§ The problem
Your task is to copy the listing exactly. Drop any pictures from the copy.

§ Recorded data

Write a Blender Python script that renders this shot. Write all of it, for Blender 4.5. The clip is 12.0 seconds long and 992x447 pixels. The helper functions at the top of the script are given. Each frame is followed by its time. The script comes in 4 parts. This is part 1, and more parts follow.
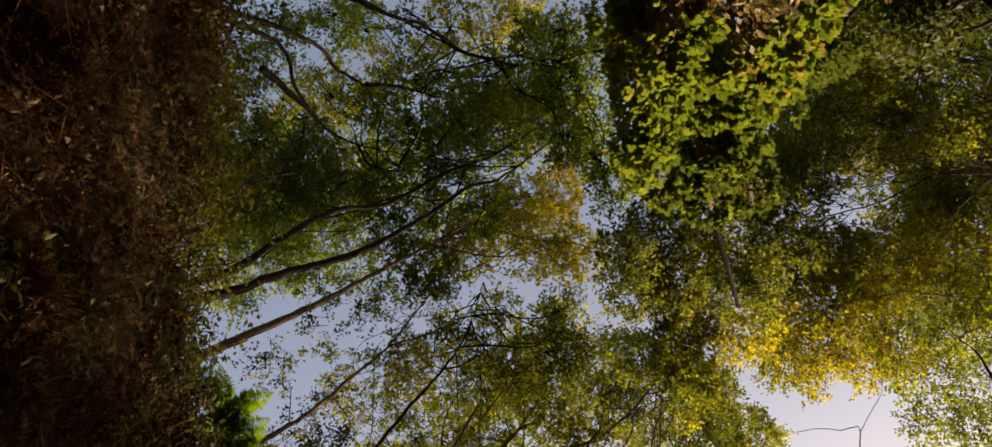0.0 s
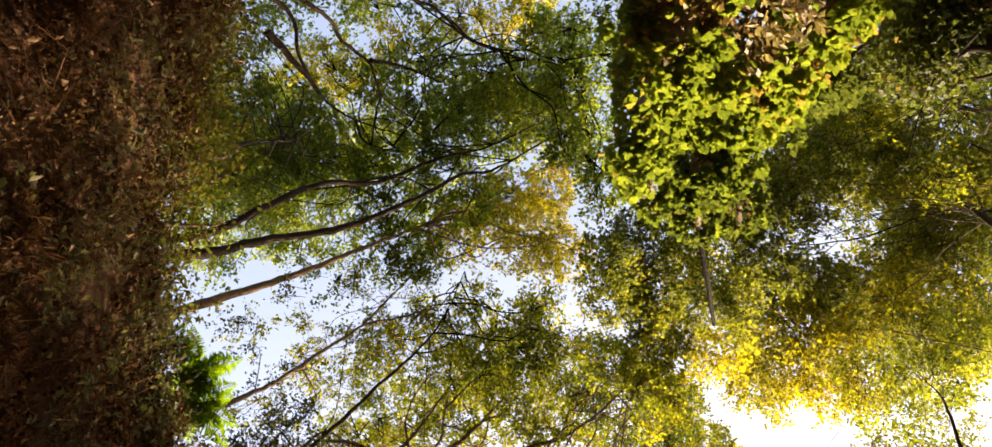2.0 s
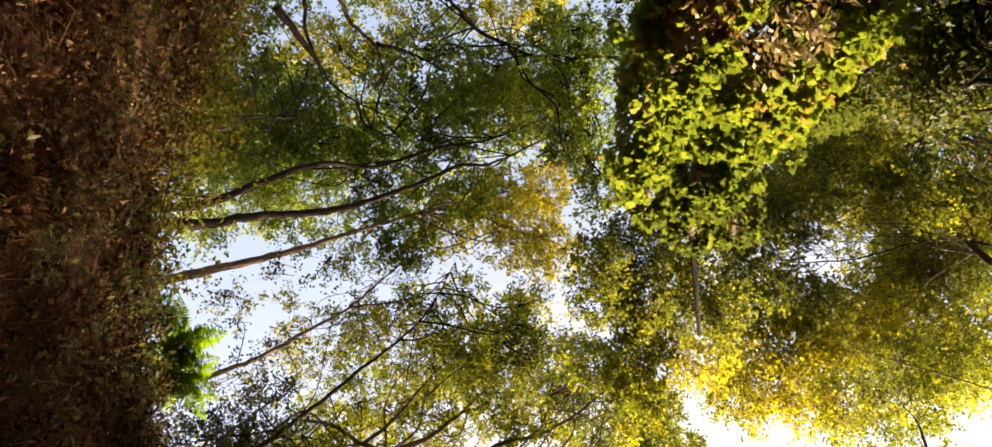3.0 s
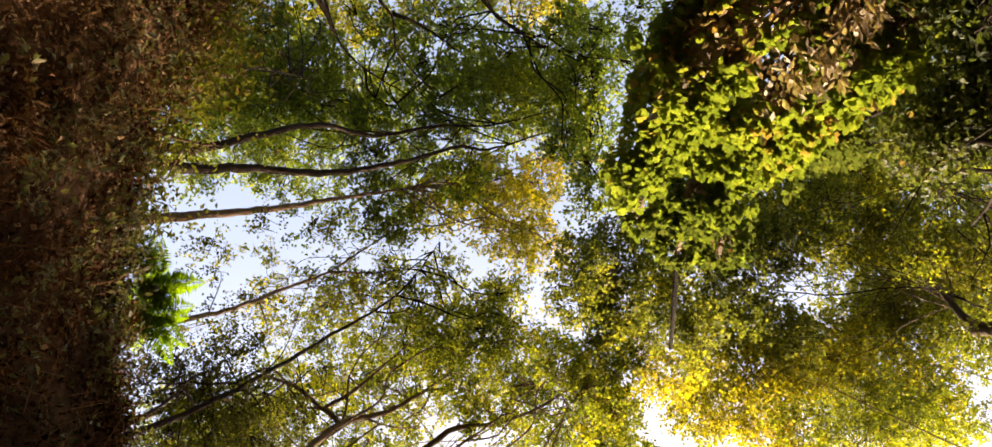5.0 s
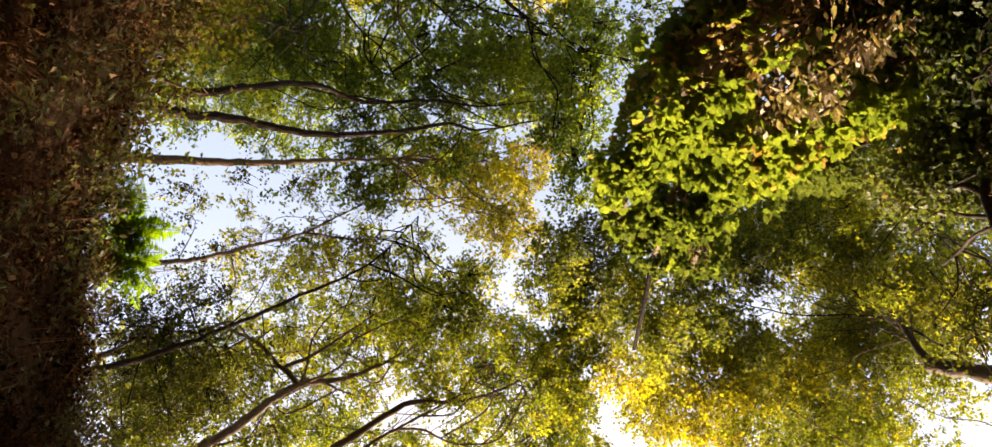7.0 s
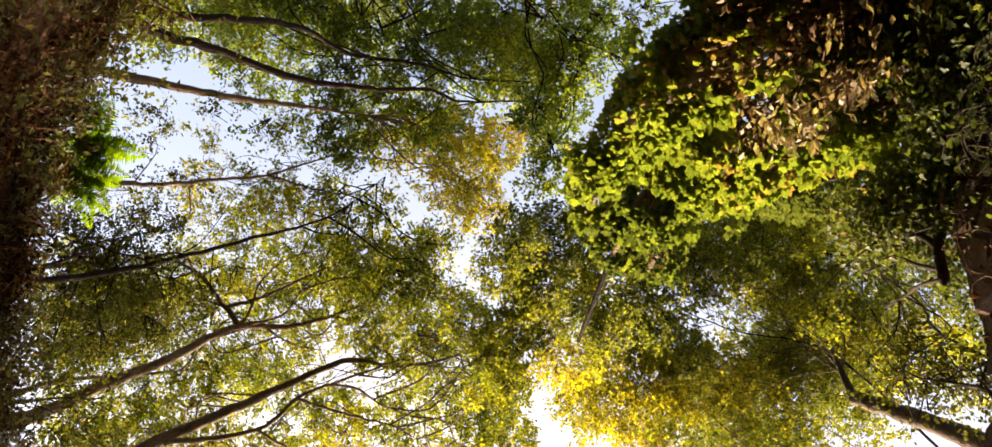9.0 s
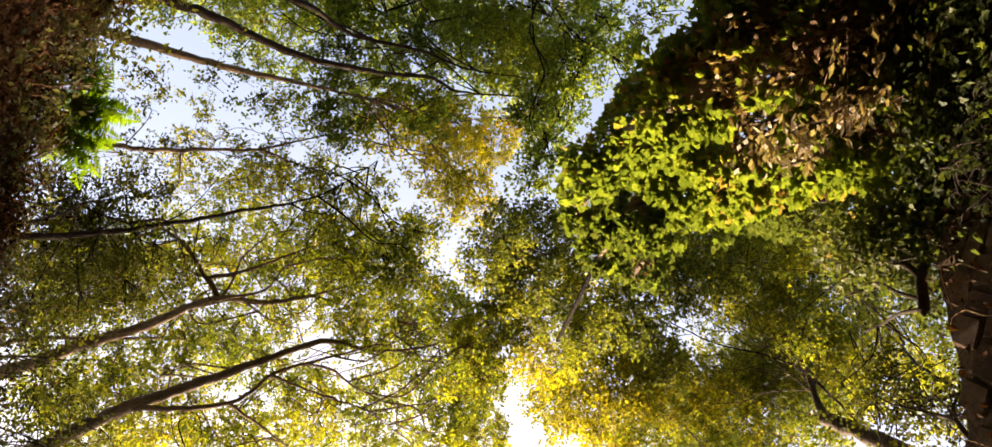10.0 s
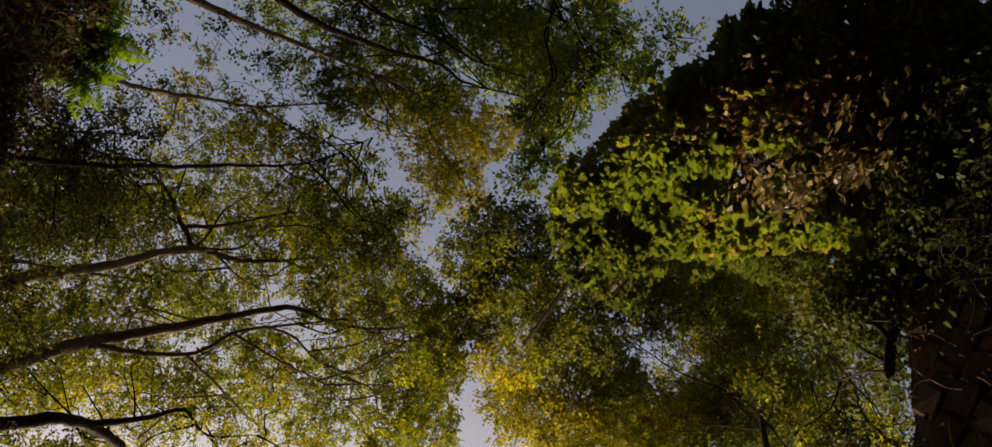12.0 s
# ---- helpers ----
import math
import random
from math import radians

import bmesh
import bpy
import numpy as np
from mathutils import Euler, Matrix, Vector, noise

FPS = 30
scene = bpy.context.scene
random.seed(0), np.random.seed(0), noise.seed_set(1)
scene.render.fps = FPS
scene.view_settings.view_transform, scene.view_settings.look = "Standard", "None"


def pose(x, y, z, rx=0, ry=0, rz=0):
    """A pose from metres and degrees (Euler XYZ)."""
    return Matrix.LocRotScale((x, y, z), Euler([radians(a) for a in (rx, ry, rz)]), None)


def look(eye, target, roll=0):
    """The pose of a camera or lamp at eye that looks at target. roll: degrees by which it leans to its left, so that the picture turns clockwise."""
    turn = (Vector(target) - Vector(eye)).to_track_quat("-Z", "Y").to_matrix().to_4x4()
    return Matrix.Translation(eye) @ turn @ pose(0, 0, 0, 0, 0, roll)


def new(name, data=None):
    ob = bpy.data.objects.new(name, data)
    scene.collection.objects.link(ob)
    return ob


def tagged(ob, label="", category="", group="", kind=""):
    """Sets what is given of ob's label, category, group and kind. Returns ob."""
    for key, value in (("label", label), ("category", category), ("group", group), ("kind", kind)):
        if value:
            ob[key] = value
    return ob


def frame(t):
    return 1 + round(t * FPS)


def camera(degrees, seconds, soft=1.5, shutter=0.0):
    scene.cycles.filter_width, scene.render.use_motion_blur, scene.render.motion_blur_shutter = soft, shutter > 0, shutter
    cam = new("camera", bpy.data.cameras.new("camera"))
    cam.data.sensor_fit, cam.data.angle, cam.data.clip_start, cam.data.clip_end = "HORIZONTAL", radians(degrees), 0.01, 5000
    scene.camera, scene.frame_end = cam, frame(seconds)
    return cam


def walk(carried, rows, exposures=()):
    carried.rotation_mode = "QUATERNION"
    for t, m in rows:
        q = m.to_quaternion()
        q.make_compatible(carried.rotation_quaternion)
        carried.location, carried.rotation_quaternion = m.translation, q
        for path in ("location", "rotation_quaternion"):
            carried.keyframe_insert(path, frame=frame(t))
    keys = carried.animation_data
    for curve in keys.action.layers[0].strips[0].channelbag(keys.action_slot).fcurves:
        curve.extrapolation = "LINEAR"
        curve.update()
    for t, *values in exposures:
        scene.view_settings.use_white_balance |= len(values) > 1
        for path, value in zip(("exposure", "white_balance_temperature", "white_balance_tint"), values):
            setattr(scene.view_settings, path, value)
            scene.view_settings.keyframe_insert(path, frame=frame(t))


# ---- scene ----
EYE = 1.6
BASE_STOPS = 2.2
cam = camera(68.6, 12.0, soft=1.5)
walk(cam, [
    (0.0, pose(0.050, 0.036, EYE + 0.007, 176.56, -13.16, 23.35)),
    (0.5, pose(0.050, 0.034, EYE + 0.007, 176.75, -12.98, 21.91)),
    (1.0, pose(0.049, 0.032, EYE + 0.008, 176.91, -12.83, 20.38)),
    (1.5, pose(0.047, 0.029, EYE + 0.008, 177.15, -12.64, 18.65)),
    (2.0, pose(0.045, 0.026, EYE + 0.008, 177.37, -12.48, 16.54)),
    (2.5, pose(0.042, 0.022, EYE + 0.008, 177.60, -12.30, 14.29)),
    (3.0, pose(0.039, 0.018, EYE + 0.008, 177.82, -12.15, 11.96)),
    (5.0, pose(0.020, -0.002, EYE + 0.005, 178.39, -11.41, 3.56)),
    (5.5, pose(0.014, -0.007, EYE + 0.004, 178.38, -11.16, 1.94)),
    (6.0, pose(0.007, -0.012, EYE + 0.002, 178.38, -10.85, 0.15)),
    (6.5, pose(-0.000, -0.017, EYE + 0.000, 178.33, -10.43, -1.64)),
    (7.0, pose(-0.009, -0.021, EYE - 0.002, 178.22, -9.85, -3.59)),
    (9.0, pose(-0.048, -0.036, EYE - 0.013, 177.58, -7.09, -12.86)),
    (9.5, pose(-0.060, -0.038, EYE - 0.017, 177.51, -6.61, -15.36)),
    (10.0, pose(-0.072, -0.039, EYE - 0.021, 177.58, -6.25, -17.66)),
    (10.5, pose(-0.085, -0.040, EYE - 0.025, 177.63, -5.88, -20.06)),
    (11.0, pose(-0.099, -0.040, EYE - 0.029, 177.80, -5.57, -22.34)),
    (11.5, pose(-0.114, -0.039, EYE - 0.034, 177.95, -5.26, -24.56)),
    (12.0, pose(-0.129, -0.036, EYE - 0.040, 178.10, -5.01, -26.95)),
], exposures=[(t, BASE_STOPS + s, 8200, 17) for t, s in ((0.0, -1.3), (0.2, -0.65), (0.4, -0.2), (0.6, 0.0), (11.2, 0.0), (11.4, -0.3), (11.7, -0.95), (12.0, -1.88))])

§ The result
Write a Blender Python script that renders this shot. Write all of it, for Blender 4.5. The clip is 12.0 seconds long and 992x447 pixels. The helper functions at the top of the script are given. Each frame is followed by its time. The script comes in 4 parts. This is part 1, and more parts follow.
0.0 s
2.0 s
3.0 s
5.0 s
7.0 s
9.0 s
10.0 s
12.0 s
# ---- helpers ----
import math
import random
from math import radians

import bmesh
import bpy
import numpy as np
from mathutils import Euler, Matrix, Vector, noise

FPS = 30
scene = bpy.context.scene
random.seed(0), np.random.seed(0), noise.seed_set(1)
scene.render.fps = FPS
scene.view_settings.view_transform, scene.view_settings.look = "Standard", "None"


def pose(x, y, z, rx=0, ry=0, rz=0):
    """A pose from metres and degrees (Euler XYZ)."""
    return Matrix.LocRotScale((x, y, z), Euler([radians(a) for a in (rx, ry, rz)]), None)


def look(eye, target, roll=0):
    """The pose of a camera or lamp at eye that looks at target. roll: degrees by which it leans to its left, so that the picture turns clockwise."""
    turn = (Vector(target) - Vector(eye)).to_track_quat("-Z", "Y").to_matrix().to_4x4()
    return Matrix.Translation(eye) @ turn @ pose(0, 0, 0, 0, 0, roll)


def new(name, data=None):
    ob = bpy.data.objects.new(name, data)
    scene.collection.objects.link(ob)
    return ob


def tagged(ob, label="", category="", group="", kind=""):
    """Sets what is given of ob's label, category, group and kind. Returns ob."""
    for key, value in (("label", label), ("category", category), ("group", group), ("kind", kind)):
        if value:
            ob[key] = value
    return ob


def frame(t):
    return 1 + round(t * FPS)


def camera(degrees, seconds, soft=1.5, shutter=0.0):
    scene.cycles.filter_width, scene.render.use_motion_blur, scene.render.motion_blur_shutter = soft, shutter > 0, shutter
    cam = new("camera", bpy.data.cameras.new("camera"))
    cam.data.sensor_fit, cam.data.angle, cam.data.clip_start, cam.data.clip_end = "HORIZONTAL", radians(degrees), 0.01, 5000
    scene.camera, scene.frame_end = cam, frame(seconds)
    return cam


def walk(carried, rows, exposures=()):
    carried.rotation_mode = "QUATERNION"
    for t, m in rows:
        q = m.to_quaternion()
        q.make_compatible(carried.rotation_quaternion)
        carried.location, carried.rotation_quaternion = m.translation, q
        for path in ("location", "rotation_quaternion"):
            carried.keyframe_insert(path, frame=frame(t))
    keys = carried.animation_data
    for curve in keys.action.layers[0].strips[0].channelbag(keys.action_slot).fcurves:
        curve.extrapolation = "LINEAR"
        curve.update()
    for t, *values in exposures:
        scene.view_settings.use_white_balance |= len(values) > 1
        for path, value in zip(("exposure", "white_balance_temperature", "white_balance_tint"), values):
            setattr(scene.view_settings, path, value)
            scene.view_settings.keyframe_insert(path, frame=frame(t))


# ---- scene ----
EYE = 1.6
BASE_STOPS = 2.2
cam = camera(68.6, 12.0, soft=1.5)
walk(cam, [
    (0.0, pose(0.050, 0.036, EYE + 0.007, 176.56, -13.16, 23.35)),
    (0.5, pose(0.050, 0.034, EYE + 0.007, 176.75, -12.98, 21.91)),
    (1.0, pose(0.049, 0.032, EYE + 0.008, 176.91, -12.83, 20.38)),
    (1.5, pose(0.047, 0.029, EYE + 0.008, 177.15, -12.64, 18.65)),
    (2.0, pose(0.045, 0.026, EYE + 0.008, 177.37, -12.48, 16.54)),
    (2.5, pose(0.042, 0.022, EYE + 0.008, 177.60, -12.30, 14.29)),
    (3.0, pose(0.039, 0.018, EYE + 0.008, 177.82, -12.15, 11.96)),
    (5.0, pose(0.020, -0.002, EYE + 0.005, 178.39, -11.41, 3.56)),
    (5.5, pose(0.014, -0.007, EYE + 0.004, 178.38, -11.16, 1.94)),
    (6.0, pose(0.007, -0.012, EYE + 0.002, 178.38, -10.85, 0.15)),
    (6.5, pose(-0.000, -0.017, EYE + 0.000, 178.33, -10.43, -1.64)),
    (7.0, pose(-0.009, -0.021, EYE - 0.002, 178.22, -9.85, -3.59)),
    (9.0, pose(-0.048, -0.036, EYE - 0.013, 177.58, -7.09, -12.86)),
    (9.5, pose(-0.060, -0.038, EYE - 0.017, 177.51, -6.61, -15.36)),
    (10.0, pose(-0.072, -0.039, EYE - 0.021, 177.58, -6.25, -17.66)),
    (10.5, pose(-0.085, -0.040, EYE - 0.025, 177.63, -5.88, -20.06)),
    (11.0, pose(-0.099, -0.040, EYE - 0.029, 177.80, -5.57, -22.34)),
    (11.5, pose(-0.114, -0.039, EYE - 0.034, 177.95, -5.26, -24.56)),
    (12.0, pose(-0.129, -0.036, EYE - 0.040, 178.10, -5.01, -26.95)),
], exposures=[(t, BASE_STOPS + s, 8200, 17) for t, s in ((0.0, -1.3), (0.2, -0.65), (0.4, -0.2), (0.6, 0.0), (11.2, 0.0), (11.4, -0.3), (11.7, -0.95), (12.0, -1.88))])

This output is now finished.